Stated exercise — Restate the records below word for word, and omit the images they hold.

Task inputs —
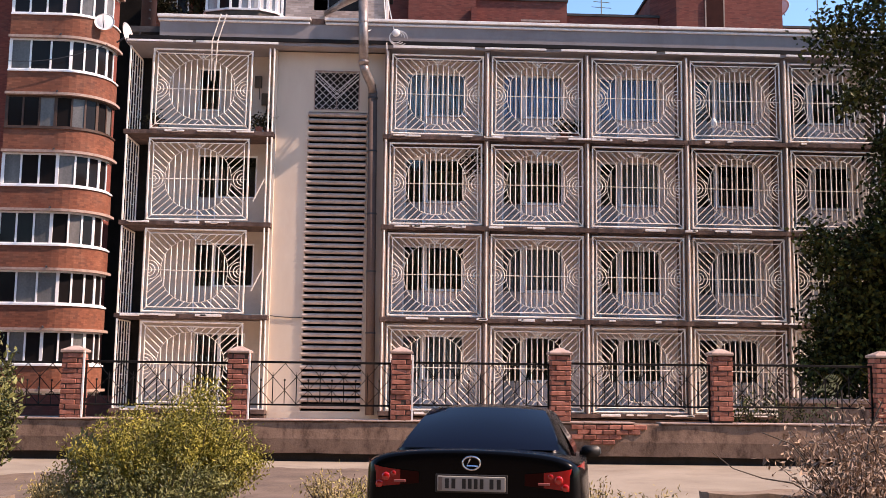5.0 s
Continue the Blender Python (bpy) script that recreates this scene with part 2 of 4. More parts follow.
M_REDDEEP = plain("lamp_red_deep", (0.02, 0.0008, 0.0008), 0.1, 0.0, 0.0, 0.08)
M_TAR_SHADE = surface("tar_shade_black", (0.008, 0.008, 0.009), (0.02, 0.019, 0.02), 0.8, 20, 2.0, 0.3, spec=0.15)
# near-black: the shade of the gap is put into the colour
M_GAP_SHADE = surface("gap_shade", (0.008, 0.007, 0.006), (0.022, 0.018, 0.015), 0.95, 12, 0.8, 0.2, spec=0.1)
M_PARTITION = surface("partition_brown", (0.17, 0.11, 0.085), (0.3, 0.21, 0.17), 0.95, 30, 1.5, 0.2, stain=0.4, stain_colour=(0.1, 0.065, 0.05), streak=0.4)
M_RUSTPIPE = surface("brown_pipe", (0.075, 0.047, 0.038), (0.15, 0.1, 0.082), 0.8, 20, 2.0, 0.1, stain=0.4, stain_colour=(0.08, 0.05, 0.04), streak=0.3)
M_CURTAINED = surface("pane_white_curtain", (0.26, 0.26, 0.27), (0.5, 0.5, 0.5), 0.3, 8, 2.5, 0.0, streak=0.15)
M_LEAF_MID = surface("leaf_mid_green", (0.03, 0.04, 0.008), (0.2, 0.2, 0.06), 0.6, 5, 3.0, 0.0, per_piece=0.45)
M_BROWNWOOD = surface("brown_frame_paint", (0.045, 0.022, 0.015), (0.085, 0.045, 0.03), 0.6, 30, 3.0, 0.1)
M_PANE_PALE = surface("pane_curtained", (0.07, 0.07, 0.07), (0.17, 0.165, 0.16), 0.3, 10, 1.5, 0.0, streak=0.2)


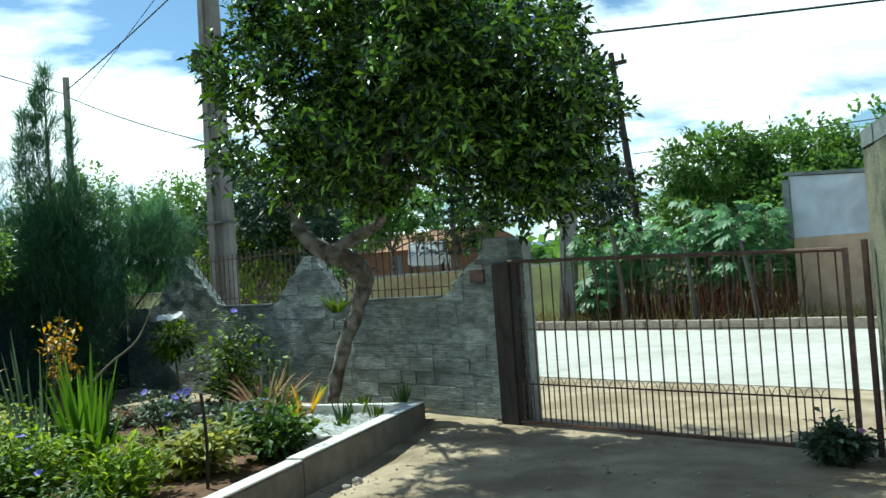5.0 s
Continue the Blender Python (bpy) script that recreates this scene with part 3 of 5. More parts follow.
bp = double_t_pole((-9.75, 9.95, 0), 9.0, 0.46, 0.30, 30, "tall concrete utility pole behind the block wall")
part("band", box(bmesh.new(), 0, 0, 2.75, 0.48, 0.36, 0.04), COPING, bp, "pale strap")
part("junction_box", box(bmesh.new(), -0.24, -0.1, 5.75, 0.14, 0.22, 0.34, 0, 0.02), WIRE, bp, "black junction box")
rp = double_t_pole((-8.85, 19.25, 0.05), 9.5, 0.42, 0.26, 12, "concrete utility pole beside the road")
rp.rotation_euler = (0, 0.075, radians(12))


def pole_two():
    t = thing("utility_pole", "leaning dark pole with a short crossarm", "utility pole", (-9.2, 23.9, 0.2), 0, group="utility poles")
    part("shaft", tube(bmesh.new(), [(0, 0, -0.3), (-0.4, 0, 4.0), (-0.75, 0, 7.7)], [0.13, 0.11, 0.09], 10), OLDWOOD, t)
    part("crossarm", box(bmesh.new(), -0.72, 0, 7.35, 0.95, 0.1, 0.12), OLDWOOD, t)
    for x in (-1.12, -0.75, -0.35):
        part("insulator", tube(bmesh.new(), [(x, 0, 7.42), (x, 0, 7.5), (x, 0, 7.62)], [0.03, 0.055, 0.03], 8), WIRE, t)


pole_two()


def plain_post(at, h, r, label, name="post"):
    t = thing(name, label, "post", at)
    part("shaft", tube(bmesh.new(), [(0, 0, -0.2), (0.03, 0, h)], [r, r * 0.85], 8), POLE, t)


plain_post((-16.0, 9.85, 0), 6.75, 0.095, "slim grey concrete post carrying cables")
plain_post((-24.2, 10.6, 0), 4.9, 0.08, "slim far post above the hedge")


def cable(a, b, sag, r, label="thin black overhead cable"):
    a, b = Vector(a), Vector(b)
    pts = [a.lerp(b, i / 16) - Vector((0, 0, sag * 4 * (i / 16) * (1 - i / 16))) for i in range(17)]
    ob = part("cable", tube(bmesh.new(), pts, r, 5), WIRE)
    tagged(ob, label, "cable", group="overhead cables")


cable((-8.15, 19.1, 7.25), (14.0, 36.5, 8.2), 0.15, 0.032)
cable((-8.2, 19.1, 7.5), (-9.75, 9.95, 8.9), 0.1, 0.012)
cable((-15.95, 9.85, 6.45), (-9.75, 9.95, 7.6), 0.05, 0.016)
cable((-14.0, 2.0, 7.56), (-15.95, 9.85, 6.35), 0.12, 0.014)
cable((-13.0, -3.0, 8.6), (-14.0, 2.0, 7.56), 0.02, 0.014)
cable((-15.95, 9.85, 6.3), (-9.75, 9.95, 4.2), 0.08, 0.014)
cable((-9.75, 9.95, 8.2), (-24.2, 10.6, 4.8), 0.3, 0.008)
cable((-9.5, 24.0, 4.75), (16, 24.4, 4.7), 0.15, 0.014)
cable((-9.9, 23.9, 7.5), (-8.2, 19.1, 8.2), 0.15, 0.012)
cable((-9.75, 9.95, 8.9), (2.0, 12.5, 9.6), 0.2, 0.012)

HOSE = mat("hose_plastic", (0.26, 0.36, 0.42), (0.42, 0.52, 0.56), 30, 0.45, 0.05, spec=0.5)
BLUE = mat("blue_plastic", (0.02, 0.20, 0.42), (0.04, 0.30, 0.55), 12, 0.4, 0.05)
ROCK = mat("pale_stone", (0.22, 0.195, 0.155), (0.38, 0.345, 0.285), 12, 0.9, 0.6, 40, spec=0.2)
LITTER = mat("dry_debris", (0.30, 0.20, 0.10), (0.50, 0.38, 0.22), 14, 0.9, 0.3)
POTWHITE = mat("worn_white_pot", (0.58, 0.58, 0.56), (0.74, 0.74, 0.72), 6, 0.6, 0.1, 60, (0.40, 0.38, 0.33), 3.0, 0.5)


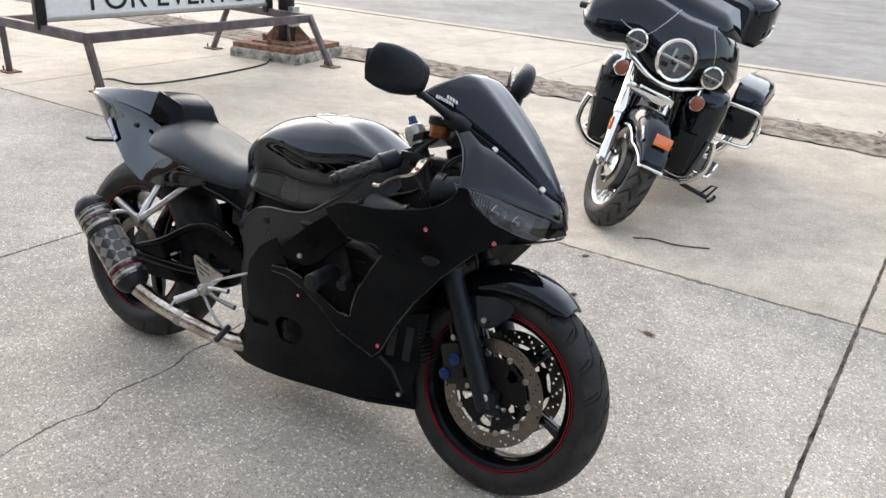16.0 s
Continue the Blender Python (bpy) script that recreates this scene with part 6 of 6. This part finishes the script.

Response for this exercise —
5.0 s
Continue the Blender Python (bpy) script that recreates this scene with part 2 of 4. More parts follow.
M_REDDEEP = plain("lamp_red_deep", (0.02, 0.0008, 0.0008), 0.1, 0.0, 0.0, 0.08)
M_TAR_SHADE = surface("tar_shade_black", (0.008, 0.008, 0.009), (0.02, 0.019, 0.02), 0.8, 20, 2.0, 0.3, spec=0.15)
# near-black: the shade of the gap is put into the colour
M_GAP_SHADE = surface("gap_shade", (0.008, 0.007, 0.006), (0.022, 0.018, 0.015), 0.95, 12, 0.8, 0.2, spec=0.1)
M_PARTITION = surface("partition_brown", (0.17, 0.11, 0.085), (0.3, 0.21, 0.17), 0.95, 30, 1.5, 0.2, stain=0.4, stain_colour=(0.1, 0.065, 0.05), streak=0.4)
M_RUSTPIPE = surface("brown_pipe", (0.075, 0.047, 0.038), (0.15, 0.1, 0.082), 0.8, 20, 2.0, 0.1, stain=0.4, stain_colour=(0.08, 0.05, 0.04), streak=0.3)
M_CURTAINED = surface("pane_white_curtain", (0.26, 0.26, 0.27), (0.5, 0.5, 0.5), 0.3, 8, 2.5, 0.0, streak=0.15)
M_LEAF_MID = surface("leaf_mid_green", (0.03, 0.04, 0.008), (0.2, 0.2, 0.06), 0.6, 5, 3.0, 0.0, per_piece=0.45)
M_BROWNWOOD = surface("brown_frame_paint", (0.045, 0.022, 0.015), (0.085, 0.045, 0.03), 0.6, 30, 3.0, 0.1)
M_PANE_PALE = surface("pane_curtained", (0.07, 0.07, 0.07), (0.17, 0.165, 0.16), 0.3, 10, 1.5, 0.0, streak=0.2)


5.0 s
Continue the Blender Python (bpy) script that recreates this scene with part 3 of 5. More parts follow.
bp = double_t_pole((-9.75, 9.95, 0), 9.0, 0.46, 0.30, 30, "tall concrete utility pole behind the block wall")
part("band", box(bmesh.new(), 0, 0, 2.75, 0.48, 0.36, 0.04), COPING, bp, "pale strap")
part("junction_box", box(bmesh.new(), -0.24, -0.1, 5.75, 0.14, 0.22, 0.34, 0, 0.02), WIRE, bp, "black junction box")
rp = double_t_pole((-8.85, 19.25, 0.05), 9.5, 0.42, 0.26, 12, "concrete utility pole beside the road")
rp.rotation_euler = (0, 0.075, radians(12))


def pole_two():
    t = thing("utility_pole", "leaning dark pole with a short crossarm", "utility pole", (-9.2, 23.9, 0.2), 0, group="utility poles")
    part("shaft", tube(bmesh.new(), [(0, 0, -0.3), (-0.4, 0, 4.0), (-0.75, 0, 7.7)], [0.13, 0.11, 0.09], 10), OLDWOOD, t)
    part("crossarm", box(bmesh.new(), -0.72, 0, 7.35, 0.95, 0.1, 0.12), OLDWOOD, t)
    for x in (-1.12, -0.75, -0.35):
        part("insulator", tube(bmesh.new(), [(x, 0, 7.42), (x, 0, 7.5), (x, 0, 7.62)], [0.03, 0.055, 0.03], 8), WIRE, t)


pole_two()


def plain_post(at, h, r, label, name="post"):
    t = thing(name, label, "post", at)
    part("shaft", tube(bmesh.new(), [(0, 0, -0.2), (0.03, 0, h)], [r, r * 0.85], 8), POLE, t)


plain_post((-16.0, 9.85, 0), 6.75, 0.095, "slim grey concrete post carrying cables")
plain_post((-24.2, 10.6, 0), 4.9, 0.08, "slim far post above the hedge")


def cable(a, b, sag, r, label="thin black overhead cable"):
    a, b = Vector(a), Vector(b)
    pts = [a.lerp(b, i / 16) - Vector((0, 0, sag * 4 * (i / 16) * (1 - i / 16))) for i in range(17)]
    ob = part("cable", tube(bmesh.new(), pts, r, 5), WIRE)
    tagged(ob, label, "cable", group="overhead cables")


cable((-8.15, 19.1, 7.25), (14.0, 36.5, 8.2), 0.15, 0.032)
cable((-8.2, 19.1, 7.5), (-9.75, 9.95, 8.9), 0.1, 0.012)
cable((-15.95, 9.85, 6.45), (-9.75, 9.95, 7.6), 0.05, 0.016)
cable((-14.0, 2.0, 7.56), (-15.95, 9.85, 6.35), 0.12, 0.014)
cable((-13.0, -3.0, 8.6), (-14.0, 2.0, 7.56), 0.02, 0.014)
cable((-15.95, 9.85, 6.3), (-9.75, 9.95, 4.2), 0.08, 0.014)
cable((-9.75, 9.95, 8.2), (-24.2, 10.6, 4.8), 0.3, 0.008)
cable((-9.5, 24.0, 4.75), (16, 24.4, 4.7), 0.15, 0.014)
cable((-9.9, 23.9, 7.5), (-8.2, 19.1, 8.2), 0.15, 0.012)
cable((-9.75, 9.95, 8.9), (2.0, 12.5, 9.6), 0.2, 0.012)

HOSE = mat("hose_plastic", (0.26, 0.36, 0.42), (0.42, 0.52, 0.56), 30, 0.45, 0.05, spec=0.5)
BLUE = mat("blue_plastic", (0.02, 0.20, 0.42), (0.04, 0.30, 0.55), 12, 0.4, 0.05)
ROCK = mat("pale_stone", (0.22, 0.195, 0.155), (0.38, 0.345, 0.285), 12, 0.9, 0.6, 40, spec=0.2)
LITTER = mat("dry_debris", (0.30, 0.20, 0.10), (0.50, 0.38, 0.22), 14, 0.9, 0.3)
POTWHITE = mat("worn_white_pot", (0.58, 0.58, 0.56), (0.74, 0.74, 0.72), 6, 0.6, 0.1, 60, (0.40, 0.38, 0.33), 3.0, 0.5)


16.0 s
Continue the Blender Python (bpy) script that recreates this scene with part 6 of 6. This part finishes the script.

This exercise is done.